Weiland’s own long-term research begins with students who entered the preschool system a few years after the current study ends, beginning in 2007 — when the Boston Public Schools made substantial improvements to their preschool curriculum and pedagogy — and have themselves now entered college and the work force. One aim of her work is to evaluate how different types of preschool experiences influence students.
“A really important question is not only whether preschool works, yes or no, but how, and what kind of preschool,” Weiland adds. “Preschool programs can range quite a bit in terms of what skills they are emphasizing and the type of curriculum they’re using, and we’ve gotten some signal that some of those approaches in the shorter term produce better results than others. But we need to follow them, as Parag’s team did, to figure out what the longer-term effects are for different models.”
While academic research about preschool programs dates at least to the 1960s, the current study has a distinctive set of attributes and findings, including the use of the Boston lottery to create a natural experiment; the long-range nature of the effects being found; and the combination of minimal impact on test scores coupled with indications that preschool has lasting behavioral benefits.
“There are probably two broader lessons,” Pathak says. “We cannot judge the effectiveness of early childhood interventions by just looking at short-run outcomes, stopping by third grade. You’d get a totally misleading picture of Boston’s program if you did that.

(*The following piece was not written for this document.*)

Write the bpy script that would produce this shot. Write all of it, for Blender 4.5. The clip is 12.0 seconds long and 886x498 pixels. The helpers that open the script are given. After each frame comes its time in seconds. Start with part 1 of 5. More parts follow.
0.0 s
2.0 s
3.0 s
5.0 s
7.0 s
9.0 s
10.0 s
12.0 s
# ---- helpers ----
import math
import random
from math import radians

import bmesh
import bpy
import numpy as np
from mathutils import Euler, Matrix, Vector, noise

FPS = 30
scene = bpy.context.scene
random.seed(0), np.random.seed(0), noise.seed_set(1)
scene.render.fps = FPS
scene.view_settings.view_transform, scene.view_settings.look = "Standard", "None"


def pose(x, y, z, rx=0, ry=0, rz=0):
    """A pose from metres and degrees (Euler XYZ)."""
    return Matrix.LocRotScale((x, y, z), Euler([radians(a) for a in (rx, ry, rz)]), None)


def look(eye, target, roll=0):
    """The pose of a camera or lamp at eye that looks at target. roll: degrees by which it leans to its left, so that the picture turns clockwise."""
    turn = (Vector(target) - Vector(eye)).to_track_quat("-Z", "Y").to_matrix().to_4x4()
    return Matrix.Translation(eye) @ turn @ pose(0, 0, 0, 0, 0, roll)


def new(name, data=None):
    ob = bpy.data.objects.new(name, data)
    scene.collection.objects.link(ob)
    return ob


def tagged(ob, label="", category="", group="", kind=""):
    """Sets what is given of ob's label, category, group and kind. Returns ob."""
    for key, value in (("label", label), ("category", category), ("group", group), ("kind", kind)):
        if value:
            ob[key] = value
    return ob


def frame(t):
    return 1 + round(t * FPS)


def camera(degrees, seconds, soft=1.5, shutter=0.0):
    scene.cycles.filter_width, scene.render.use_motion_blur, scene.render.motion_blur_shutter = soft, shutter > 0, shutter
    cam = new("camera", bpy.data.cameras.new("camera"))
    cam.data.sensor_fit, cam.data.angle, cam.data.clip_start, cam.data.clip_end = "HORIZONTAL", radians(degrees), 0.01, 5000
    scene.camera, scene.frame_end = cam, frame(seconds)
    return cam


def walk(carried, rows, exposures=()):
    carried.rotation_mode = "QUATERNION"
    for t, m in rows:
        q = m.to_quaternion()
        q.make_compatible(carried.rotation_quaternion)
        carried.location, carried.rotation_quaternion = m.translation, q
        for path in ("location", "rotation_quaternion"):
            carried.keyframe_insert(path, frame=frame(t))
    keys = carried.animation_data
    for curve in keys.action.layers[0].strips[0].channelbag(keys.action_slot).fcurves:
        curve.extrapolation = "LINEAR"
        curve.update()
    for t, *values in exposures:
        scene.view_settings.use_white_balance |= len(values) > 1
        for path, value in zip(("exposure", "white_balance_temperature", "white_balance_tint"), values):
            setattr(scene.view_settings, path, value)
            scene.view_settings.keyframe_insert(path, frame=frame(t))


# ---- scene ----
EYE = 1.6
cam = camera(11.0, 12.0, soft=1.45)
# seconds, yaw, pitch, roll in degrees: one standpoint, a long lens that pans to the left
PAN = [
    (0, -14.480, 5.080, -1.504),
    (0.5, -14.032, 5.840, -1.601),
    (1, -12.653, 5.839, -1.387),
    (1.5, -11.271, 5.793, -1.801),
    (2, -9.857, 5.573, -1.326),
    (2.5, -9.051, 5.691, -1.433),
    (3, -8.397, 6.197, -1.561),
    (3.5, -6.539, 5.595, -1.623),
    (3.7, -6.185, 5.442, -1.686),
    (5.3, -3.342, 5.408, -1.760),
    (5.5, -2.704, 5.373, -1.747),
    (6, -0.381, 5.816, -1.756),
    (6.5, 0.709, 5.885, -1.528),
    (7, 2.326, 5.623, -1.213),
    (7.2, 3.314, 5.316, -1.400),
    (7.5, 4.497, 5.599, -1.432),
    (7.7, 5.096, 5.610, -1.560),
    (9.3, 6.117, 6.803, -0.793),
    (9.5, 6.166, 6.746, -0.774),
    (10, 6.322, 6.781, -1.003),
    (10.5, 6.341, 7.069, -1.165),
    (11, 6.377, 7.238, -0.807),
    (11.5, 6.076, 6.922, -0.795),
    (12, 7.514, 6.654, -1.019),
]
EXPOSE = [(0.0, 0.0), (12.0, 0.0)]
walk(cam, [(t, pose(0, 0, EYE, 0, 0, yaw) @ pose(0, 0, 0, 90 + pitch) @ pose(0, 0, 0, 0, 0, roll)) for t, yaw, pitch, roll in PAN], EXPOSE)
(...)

The second is that I think it’s really critical to measure outcomes beyond test scores, such as these behavioral outcomes, to have a more complete picture of what’s happening to the child.”
Shedding more light on the subject is possible, Pathak thinks, by further analyzing preschool programs with policies that create natural experiments.
“We’re really excited because there’s a lot of potential to apply our approach to other settings,” Pathak says.
The study was supported, in part, by the W.T. Grant Early Career Scholars Program, while the Boston Public Schools and Massachusetts Department of Elementary and Secondary Education helped facilitate the research.